### [Direction]
Exactly the lines from the start of the data below through the line that contains "from mathutils import" are to be copied, with pictures left out.

=-=-=

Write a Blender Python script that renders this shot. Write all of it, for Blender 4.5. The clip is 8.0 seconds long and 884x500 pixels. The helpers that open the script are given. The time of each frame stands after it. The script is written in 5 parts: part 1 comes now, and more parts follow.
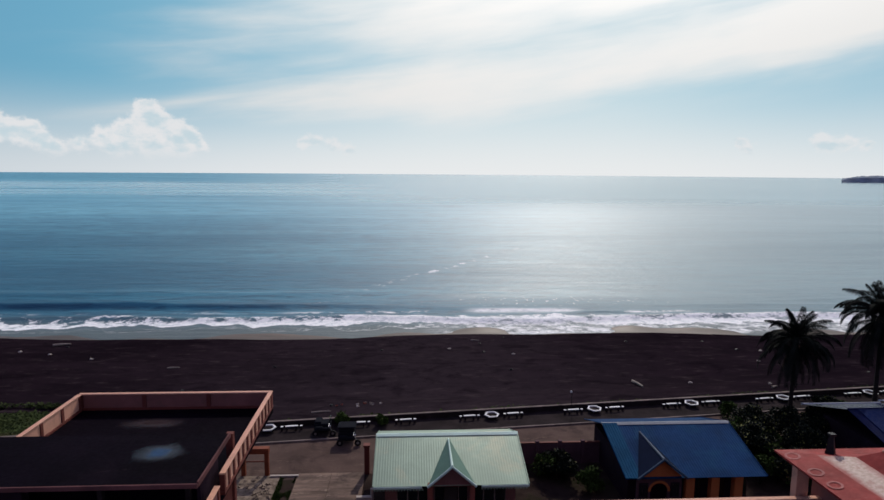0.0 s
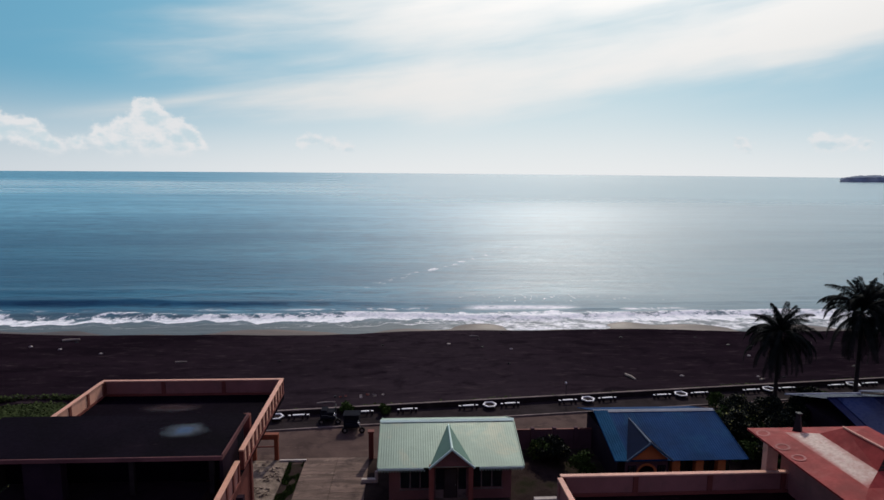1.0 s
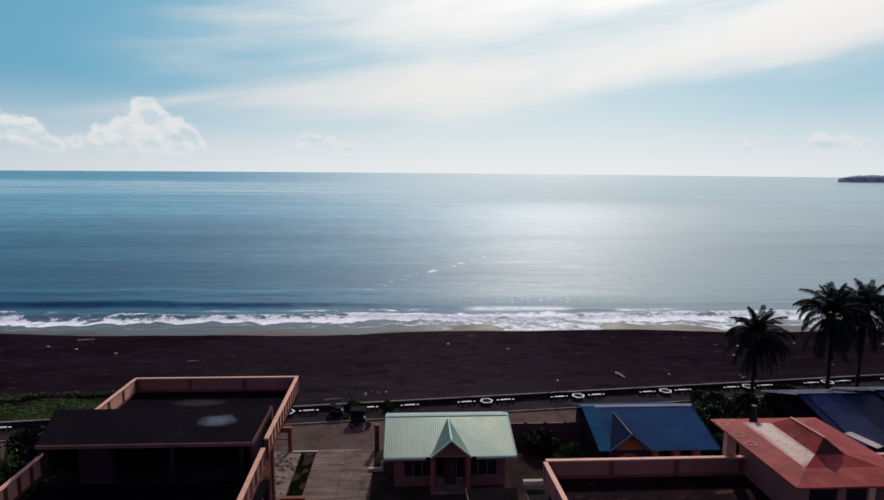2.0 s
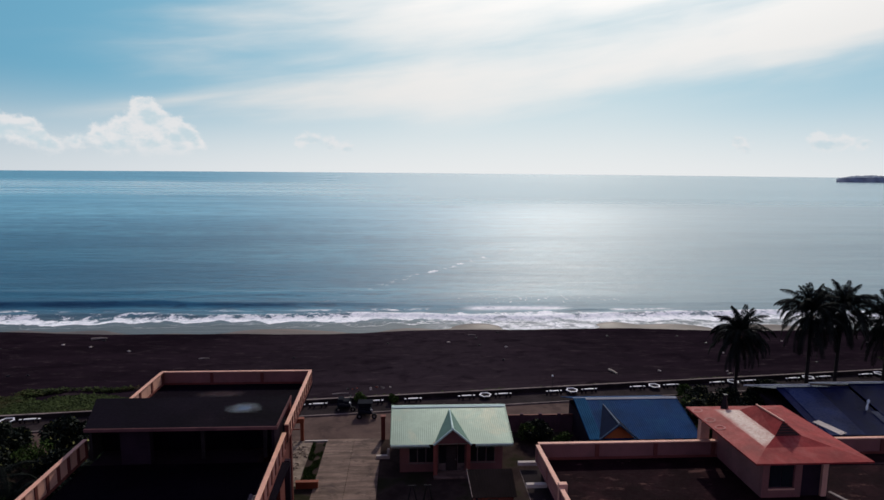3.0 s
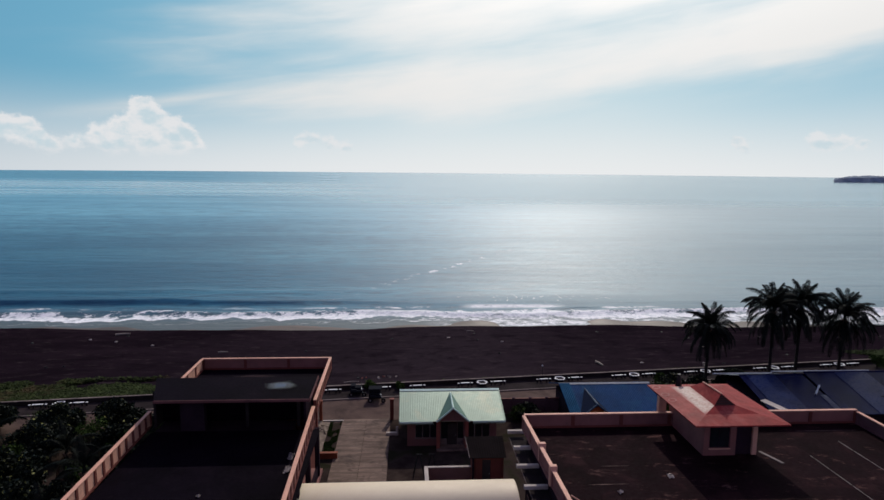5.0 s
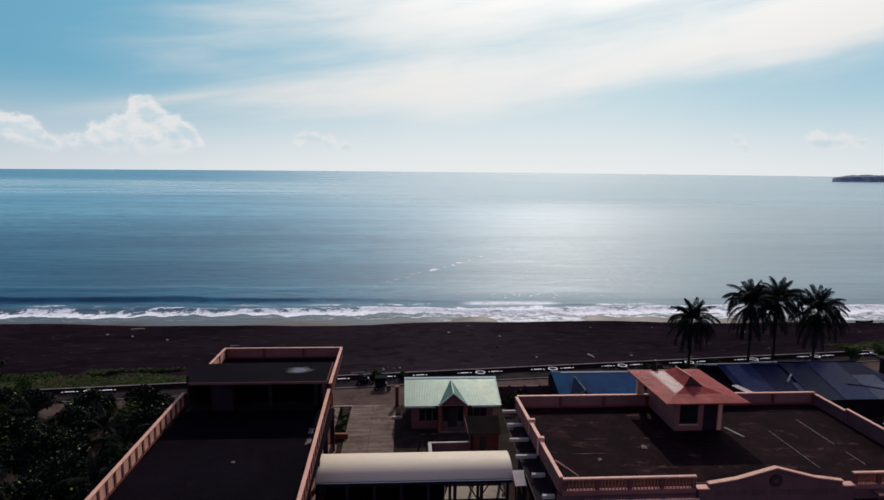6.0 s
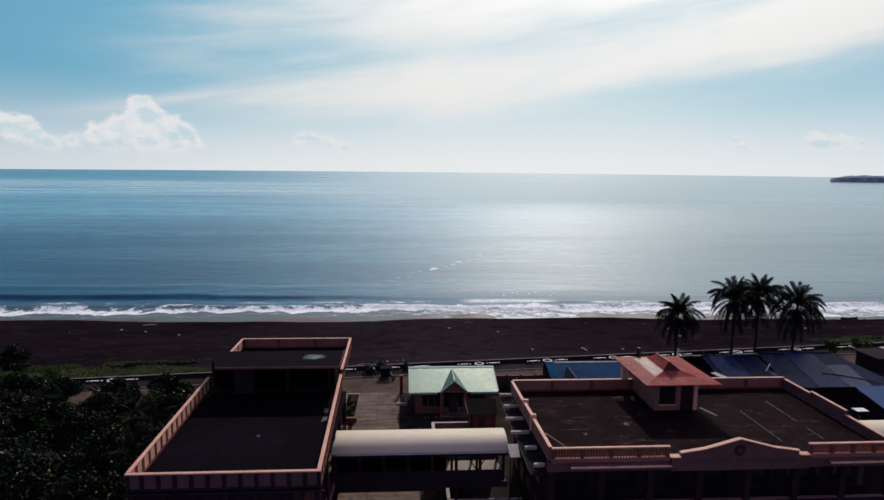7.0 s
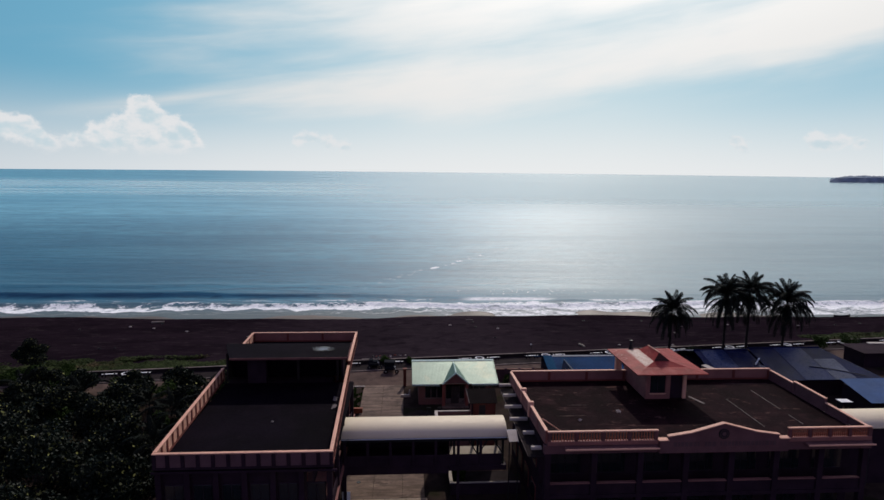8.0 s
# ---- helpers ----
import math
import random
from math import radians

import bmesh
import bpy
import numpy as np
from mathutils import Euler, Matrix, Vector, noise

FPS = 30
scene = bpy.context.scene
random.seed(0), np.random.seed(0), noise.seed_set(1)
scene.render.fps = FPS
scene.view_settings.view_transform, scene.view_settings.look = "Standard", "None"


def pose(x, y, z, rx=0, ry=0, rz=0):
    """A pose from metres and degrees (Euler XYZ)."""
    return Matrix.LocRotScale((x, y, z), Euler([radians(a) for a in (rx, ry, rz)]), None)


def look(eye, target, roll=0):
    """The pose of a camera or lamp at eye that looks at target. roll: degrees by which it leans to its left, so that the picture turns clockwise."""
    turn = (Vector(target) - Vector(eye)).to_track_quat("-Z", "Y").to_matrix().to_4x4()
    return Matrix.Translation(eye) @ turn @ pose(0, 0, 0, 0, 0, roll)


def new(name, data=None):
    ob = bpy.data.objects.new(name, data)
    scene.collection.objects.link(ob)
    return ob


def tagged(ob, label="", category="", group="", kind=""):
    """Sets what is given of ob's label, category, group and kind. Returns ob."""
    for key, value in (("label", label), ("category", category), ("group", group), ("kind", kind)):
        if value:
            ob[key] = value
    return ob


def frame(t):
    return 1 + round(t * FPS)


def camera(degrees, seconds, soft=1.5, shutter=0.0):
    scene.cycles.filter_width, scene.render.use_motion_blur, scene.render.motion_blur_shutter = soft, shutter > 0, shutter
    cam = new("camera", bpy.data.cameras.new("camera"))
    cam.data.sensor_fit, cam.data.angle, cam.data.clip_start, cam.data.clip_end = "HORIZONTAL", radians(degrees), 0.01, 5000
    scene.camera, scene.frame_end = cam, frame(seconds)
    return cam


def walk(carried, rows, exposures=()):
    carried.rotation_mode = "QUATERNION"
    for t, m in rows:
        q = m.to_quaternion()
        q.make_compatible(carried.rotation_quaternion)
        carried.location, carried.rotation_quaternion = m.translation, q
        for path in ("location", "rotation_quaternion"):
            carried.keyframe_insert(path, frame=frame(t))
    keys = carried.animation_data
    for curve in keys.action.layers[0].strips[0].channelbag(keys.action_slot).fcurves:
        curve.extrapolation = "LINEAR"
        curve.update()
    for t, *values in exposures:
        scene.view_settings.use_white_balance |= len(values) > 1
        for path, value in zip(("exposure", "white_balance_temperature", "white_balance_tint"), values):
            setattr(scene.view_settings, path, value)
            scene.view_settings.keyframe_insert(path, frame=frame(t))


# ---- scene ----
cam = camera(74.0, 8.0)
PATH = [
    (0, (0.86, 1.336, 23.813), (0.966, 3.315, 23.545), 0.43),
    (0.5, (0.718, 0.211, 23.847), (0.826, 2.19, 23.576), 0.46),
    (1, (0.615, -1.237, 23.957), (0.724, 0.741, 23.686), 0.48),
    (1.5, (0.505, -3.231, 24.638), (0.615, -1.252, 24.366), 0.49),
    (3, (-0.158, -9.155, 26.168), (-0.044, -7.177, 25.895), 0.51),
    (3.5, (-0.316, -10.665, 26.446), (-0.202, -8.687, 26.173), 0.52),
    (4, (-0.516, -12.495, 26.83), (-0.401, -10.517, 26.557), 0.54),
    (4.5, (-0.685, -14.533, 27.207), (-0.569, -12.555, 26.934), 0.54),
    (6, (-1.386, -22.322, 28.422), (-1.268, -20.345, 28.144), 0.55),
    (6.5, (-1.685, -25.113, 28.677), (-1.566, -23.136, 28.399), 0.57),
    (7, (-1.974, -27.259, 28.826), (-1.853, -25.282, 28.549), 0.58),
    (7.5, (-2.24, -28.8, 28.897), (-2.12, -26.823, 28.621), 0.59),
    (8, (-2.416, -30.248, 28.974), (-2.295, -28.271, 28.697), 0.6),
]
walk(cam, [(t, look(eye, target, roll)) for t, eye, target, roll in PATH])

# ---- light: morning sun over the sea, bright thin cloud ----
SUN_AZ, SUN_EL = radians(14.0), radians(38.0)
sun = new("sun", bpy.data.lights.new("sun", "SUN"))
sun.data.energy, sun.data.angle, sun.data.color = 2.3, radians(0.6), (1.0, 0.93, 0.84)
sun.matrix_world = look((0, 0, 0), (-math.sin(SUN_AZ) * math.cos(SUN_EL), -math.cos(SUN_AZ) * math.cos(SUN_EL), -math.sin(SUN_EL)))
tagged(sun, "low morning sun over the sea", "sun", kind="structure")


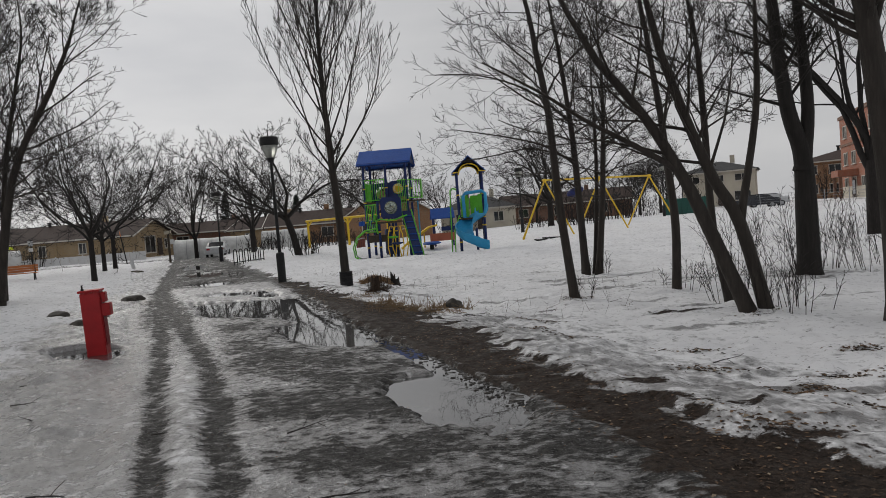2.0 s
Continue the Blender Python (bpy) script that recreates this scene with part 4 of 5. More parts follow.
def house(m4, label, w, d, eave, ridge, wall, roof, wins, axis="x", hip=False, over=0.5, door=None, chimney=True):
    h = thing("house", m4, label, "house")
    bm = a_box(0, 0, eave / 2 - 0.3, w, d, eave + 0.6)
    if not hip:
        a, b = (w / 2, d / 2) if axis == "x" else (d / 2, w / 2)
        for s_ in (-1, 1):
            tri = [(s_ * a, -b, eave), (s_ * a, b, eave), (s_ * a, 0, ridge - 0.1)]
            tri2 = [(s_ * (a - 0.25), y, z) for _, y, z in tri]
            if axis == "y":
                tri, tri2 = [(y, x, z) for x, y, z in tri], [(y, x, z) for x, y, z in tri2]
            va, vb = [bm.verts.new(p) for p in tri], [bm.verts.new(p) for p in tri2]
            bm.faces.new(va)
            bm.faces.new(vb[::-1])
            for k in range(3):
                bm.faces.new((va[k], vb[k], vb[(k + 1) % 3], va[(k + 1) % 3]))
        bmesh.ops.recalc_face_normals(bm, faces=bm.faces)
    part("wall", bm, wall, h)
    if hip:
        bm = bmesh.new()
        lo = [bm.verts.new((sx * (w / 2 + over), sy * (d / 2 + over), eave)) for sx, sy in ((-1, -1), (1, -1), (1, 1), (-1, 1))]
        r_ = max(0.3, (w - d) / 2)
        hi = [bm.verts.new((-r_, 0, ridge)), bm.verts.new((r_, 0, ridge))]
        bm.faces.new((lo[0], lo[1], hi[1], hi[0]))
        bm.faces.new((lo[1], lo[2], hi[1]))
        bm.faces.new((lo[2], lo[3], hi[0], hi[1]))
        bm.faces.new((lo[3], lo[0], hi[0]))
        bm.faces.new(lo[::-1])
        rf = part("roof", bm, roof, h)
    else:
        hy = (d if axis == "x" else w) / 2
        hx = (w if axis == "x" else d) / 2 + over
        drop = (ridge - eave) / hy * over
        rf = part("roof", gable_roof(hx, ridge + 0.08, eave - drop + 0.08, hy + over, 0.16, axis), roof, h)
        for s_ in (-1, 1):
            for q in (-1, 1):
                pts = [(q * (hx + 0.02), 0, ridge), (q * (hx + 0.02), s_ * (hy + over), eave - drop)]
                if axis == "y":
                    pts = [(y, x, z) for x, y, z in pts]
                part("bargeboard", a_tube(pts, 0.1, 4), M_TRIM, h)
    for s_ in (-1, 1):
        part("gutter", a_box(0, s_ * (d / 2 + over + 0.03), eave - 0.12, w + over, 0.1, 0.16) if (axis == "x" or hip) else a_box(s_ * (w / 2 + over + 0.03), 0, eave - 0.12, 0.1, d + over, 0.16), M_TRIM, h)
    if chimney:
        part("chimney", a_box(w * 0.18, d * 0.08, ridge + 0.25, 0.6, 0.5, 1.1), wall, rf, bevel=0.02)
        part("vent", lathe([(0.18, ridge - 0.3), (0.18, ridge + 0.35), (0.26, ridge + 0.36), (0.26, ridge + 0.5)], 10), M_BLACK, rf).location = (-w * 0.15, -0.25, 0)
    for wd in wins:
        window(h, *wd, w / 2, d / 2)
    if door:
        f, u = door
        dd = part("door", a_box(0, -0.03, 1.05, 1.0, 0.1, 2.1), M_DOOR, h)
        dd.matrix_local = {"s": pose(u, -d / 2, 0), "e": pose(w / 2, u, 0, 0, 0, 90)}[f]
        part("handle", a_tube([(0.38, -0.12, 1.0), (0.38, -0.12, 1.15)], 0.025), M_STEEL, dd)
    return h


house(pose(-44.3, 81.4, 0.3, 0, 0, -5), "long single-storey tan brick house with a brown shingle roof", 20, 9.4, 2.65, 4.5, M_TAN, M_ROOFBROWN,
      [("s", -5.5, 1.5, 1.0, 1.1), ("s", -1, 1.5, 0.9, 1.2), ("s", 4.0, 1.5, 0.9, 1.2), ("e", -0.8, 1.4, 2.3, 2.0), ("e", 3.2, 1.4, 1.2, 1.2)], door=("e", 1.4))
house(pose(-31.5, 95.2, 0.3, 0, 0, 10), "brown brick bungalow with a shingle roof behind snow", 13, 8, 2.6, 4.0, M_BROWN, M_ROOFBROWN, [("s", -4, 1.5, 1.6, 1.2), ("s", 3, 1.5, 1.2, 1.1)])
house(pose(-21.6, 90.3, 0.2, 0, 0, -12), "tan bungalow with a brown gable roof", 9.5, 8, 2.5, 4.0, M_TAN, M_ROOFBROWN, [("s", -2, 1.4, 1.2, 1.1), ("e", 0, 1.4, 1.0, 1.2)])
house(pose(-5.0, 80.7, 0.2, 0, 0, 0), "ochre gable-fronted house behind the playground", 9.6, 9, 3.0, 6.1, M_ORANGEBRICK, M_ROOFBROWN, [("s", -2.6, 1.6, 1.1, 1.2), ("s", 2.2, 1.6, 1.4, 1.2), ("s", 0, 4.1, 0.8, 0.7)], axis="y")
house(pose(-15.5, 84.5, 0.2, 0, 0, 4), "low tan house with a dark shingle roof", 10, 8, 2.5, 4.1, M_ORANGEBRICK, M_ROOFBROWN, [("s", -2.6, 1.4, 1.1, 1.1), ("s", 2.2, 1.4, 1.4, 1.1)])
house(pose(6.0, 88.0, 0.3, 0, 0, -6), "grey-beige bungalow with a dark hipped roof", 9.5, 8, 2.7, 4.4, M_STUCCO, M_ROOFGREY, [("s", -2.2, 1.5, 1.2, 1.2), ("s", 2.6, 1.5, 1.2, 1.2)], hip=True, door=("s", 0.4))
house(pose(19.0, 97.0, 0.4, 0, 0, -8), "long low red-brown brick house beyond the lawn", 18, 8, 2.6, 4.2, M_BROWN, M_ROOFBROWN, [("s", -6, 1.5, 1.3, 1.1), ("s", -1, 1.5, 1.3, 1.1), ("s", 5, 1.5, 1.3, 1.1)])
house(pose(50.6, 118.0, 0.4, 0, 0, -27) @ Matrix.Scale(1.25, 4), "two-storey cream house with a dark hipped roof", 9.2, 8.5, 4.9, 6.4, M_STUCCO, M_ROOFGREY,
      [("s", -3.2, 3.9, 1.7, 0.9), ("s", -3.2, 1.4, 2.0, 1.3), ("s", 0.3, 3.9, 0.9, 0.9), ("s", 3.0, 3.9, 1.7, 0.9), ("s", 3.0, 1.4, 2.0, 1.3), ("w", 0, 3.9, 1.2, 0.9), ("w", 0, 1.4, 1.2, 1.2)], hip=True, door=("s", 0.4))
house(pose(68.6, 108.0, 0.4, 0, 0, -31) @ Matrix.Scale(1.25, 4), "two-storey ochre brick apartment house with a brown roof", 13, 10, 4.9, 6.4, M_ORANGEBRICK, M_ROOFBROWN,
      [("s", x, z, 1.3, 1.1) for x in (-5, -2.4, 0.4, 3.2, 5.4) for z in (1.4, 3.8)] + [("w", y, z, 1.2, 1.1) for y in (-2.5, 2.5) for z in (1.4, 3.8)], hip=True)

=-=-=

### [Answer to this task]
Write a Blender Python script that renders this shot. Write all of it, for Blender 4.5. The clip is 8.0 seconds long and 884x500 pixels. The helpers that open the script are given. The time of each frame stands after it. The script is written in 5 parts: part 1 comes now, and more parts follow.
0.0 s
1.0 s
2.0 s
3.0 s
5.0 s
6.0 s
7.0 s
8.0 s
# ---- helpers ----
import math
import random
from math import radians

import bmesh
import bpy
import numpy as np
from mathutils import Euler, Matrix, Vector, noise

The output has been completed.